- [TASK PROMPT]: Pictures stay out of your copy, but everything else in the records below must be repeated exactly.

════

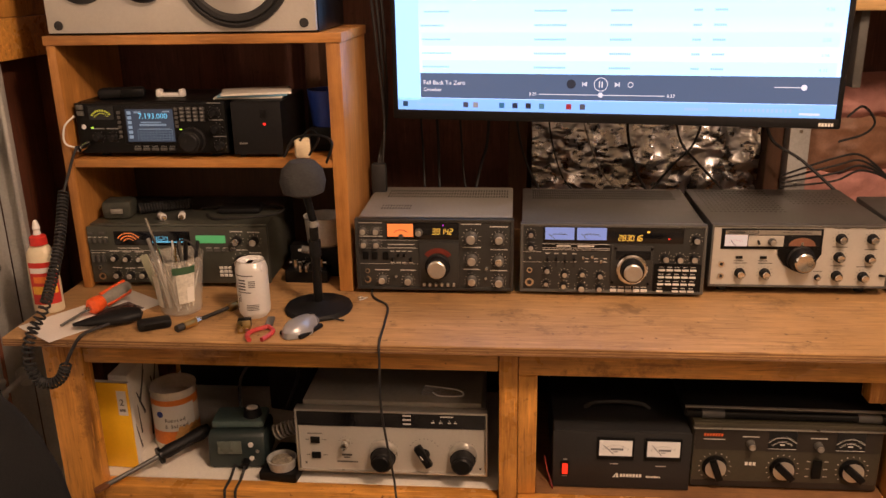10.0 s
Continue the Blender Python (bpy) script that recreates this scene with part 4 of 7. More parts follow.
for dx in (-0.003, 0.003):
    mk.solid(sx0 + 0.462 + dx, sz0 + 0.063, 0.0022, 0.013)
for dx in (-0.034, 0.034):
    mk.solid(sx0 + 0.462 + dx * 1.15, sz0 + 0.063, 0.0018, 0.010)
mk.bar(sx1 - 0.05, sz0 + 0.0075, 0.04, 0.004)
mk.done(sc, G_TXT, "player_controls")
tri = bmesh.new()
for dx, s in ((-0.034, -1), (0.034, 1)):
    cx, cz = sx0 + 0.462 + dx, sz0 + 0.063
    tri.faces.new([tri.verts.new((cx - 0.004 * s, -0.0014, cz + 0.005)), tri.verts.new((cx - 0.004 * s, -0.0014, cz - 0.005)), tri.verts.new((cx + 0.004 * s, -0.0014, cz))])
part("skip_marks", tri, G_TXT, sc)
def ringm(x, z, r, t, y=-0.0014):
    return latheM(bmesh.new(), [(r - t, -y), (r, -y)], 28, pose(x, 0, z, 90))
part("pause_ring", ringm(sx0 + 0.462, sz0 + 0.063, 0.015, 0.0014), G_TXT, sc)
part("repeat_ring", ringm(sx0 + 0.525, sz0 + 0.063, 0.006, 0.0012), G_TXT, sc)
part("progress_knob", cy((sx0 + 0.462, -0.001, sz0 + 0.040), (0, -1, 0), 0.0052, 0.0008, 18), G_TXT, sc)
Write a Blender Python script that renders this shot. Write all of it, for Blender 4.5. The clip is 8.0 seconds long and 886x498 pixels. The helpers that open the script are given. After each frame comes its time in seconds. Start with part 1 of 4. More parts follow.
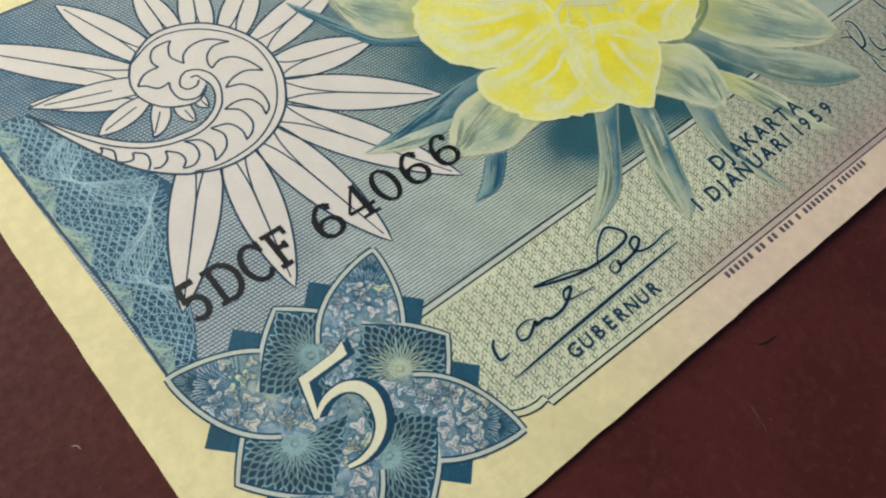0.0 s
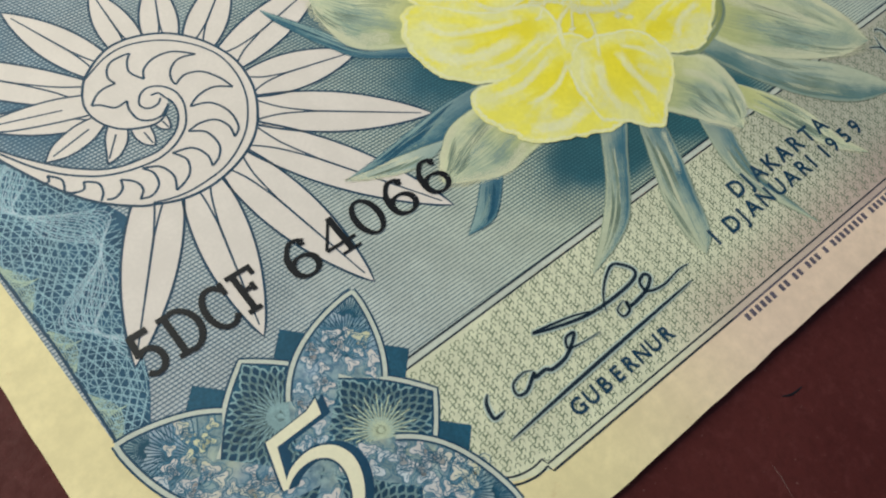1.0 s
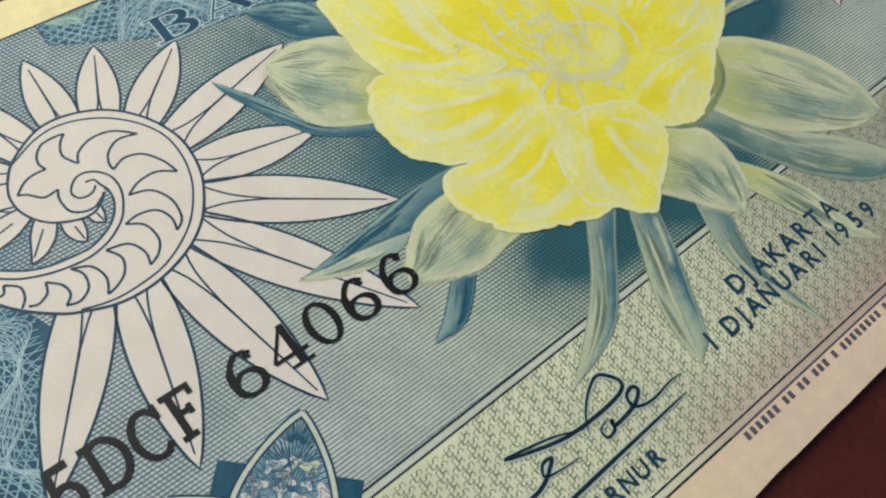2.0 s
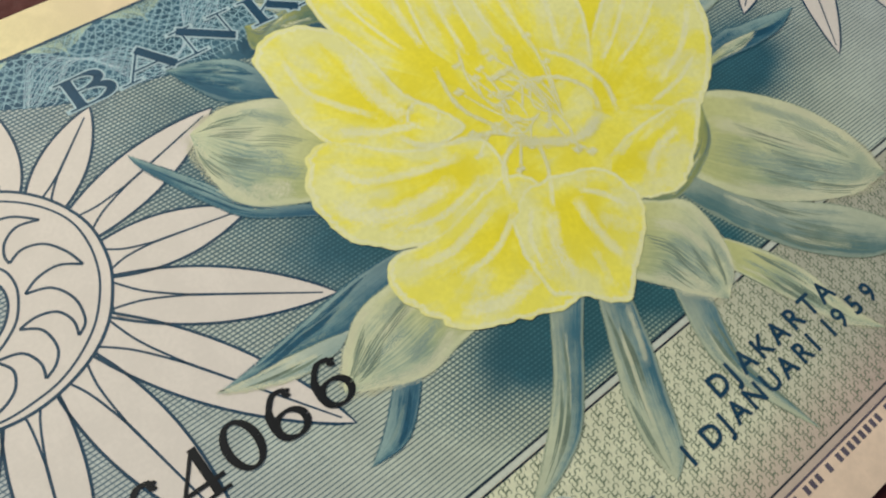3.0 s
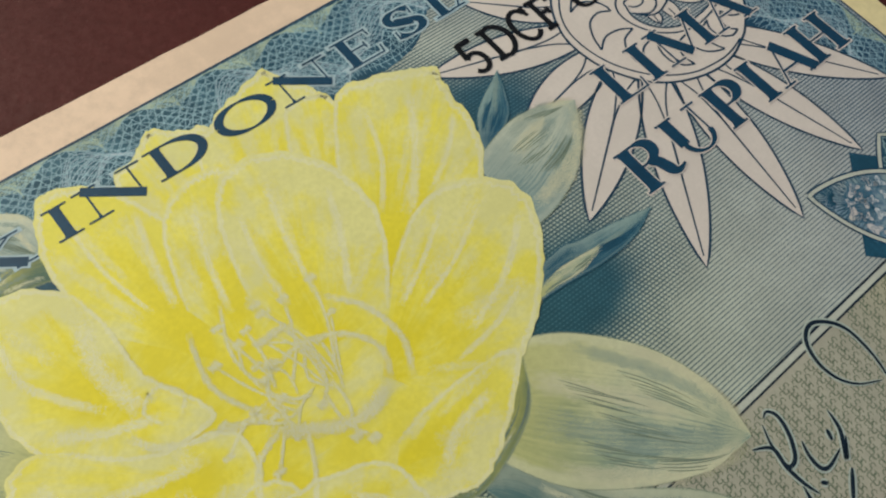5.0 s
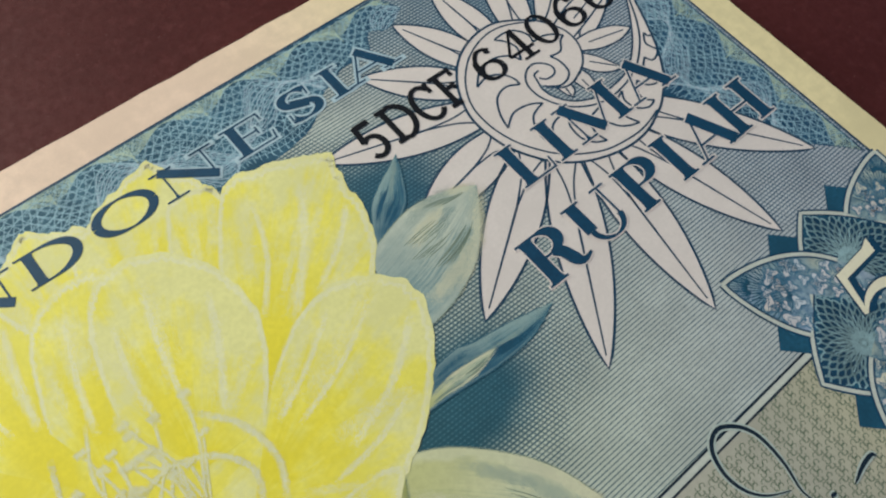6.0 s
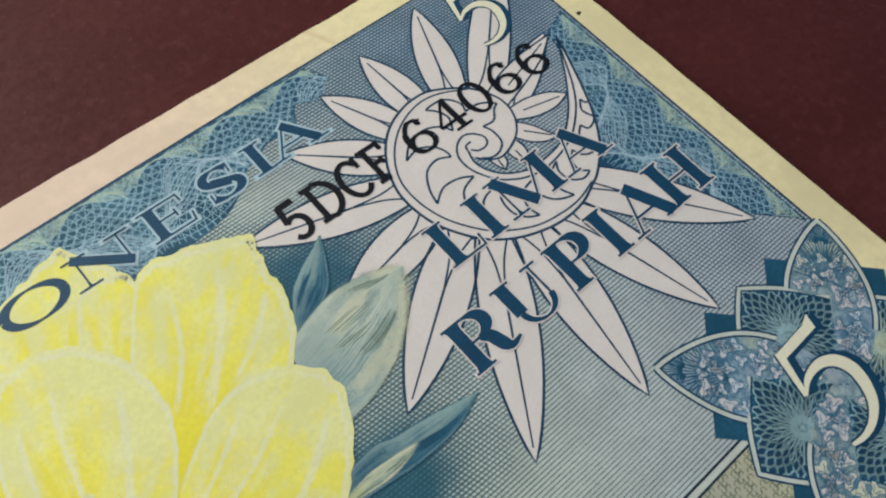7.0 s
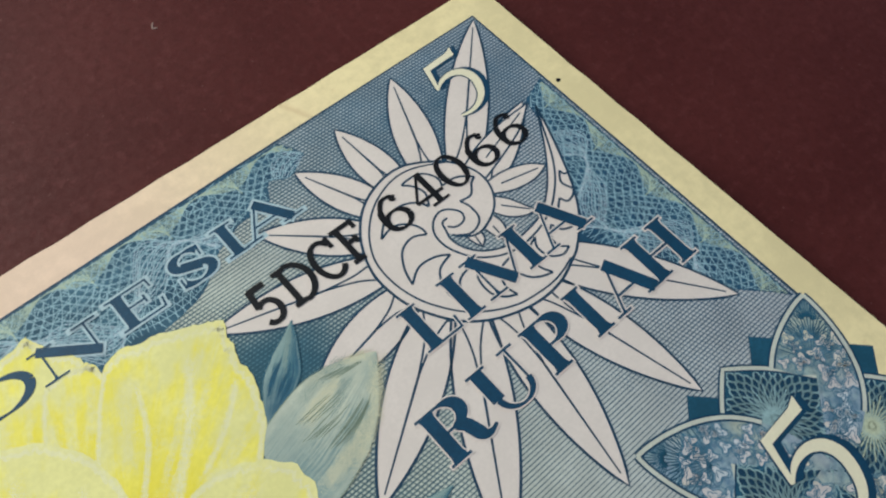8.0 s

════

- [ANSWER TO THE TASK]:
10.0 s
Continue the Blender Python (bpy) script that recreates this scene with part 4 of 7. More parts follow.
for dx in (-0.003, 0.003):
    mk.solid(sx0 + 0.462 + dx, sz0 + 0.063, 0.0022, 0.013)
for dx in (-0.034, 0.034):
    mk.solid(sx0 + 0.462 + dx * 1.15, sz0 + 0.063, 0.0018, 0.010)
mk.bar(sx1 - 0.05, sz0 + 0.0075, 0.04, 0.004)
mk.done(sc, G_TXT, "player_controls")
tri = bmesh.new()
for dx, s in ((-0.034, -1), (0.034, 1)):
    cx, cz = sx0 + 0.462 + dx, sz0 + 0.063
    tri.faces.new([tri.verts.new((cx - 0.004 * s, -0.0014, cz + 0.005)), tri.verts.new((cx - 0.004 * s, -0.0014, cz - 0.005)), tri.verts.new((cx + 0.004 * s, -0.0014, cz))])
part("skip_marks", tri, G_TXT, sc)
def ringm(x, z, r, t, y=-0.0014):
    return latheM(bmesh.new(), [(r - t, -y), (r, -y)], 28, pose(x, 0, z, 90))
part("pause_ring", ringm(sx0 + 0.462, sz0 + 0.063, 0.015, 0.0014), G_TXT, sc)
part("repeat_ring", ringm(sx0 + 0.525, sz0 + 0.063, 0.006, 0.0012), G_TXT, sc)
part("progress_knob", cy((sx0 + 0.462, -0.001, sz0 + 0.040), (0, -1, 0), 0.0052, 0.0008, 18), G_TXT, sc)
Write a Blender Python script that renders this shot. Write all of it, for Blender 4.5. The clip is 8.0 seconds long and 886x498 pixels. The helpers that open the script are given. After each frame comes its time in seconds. Start with part 1 of 4. More parts follow.
0.0 s
1.0 s
2.0 s
3.0 s
5.0 s
6.0 s
7.0 s
8.0 s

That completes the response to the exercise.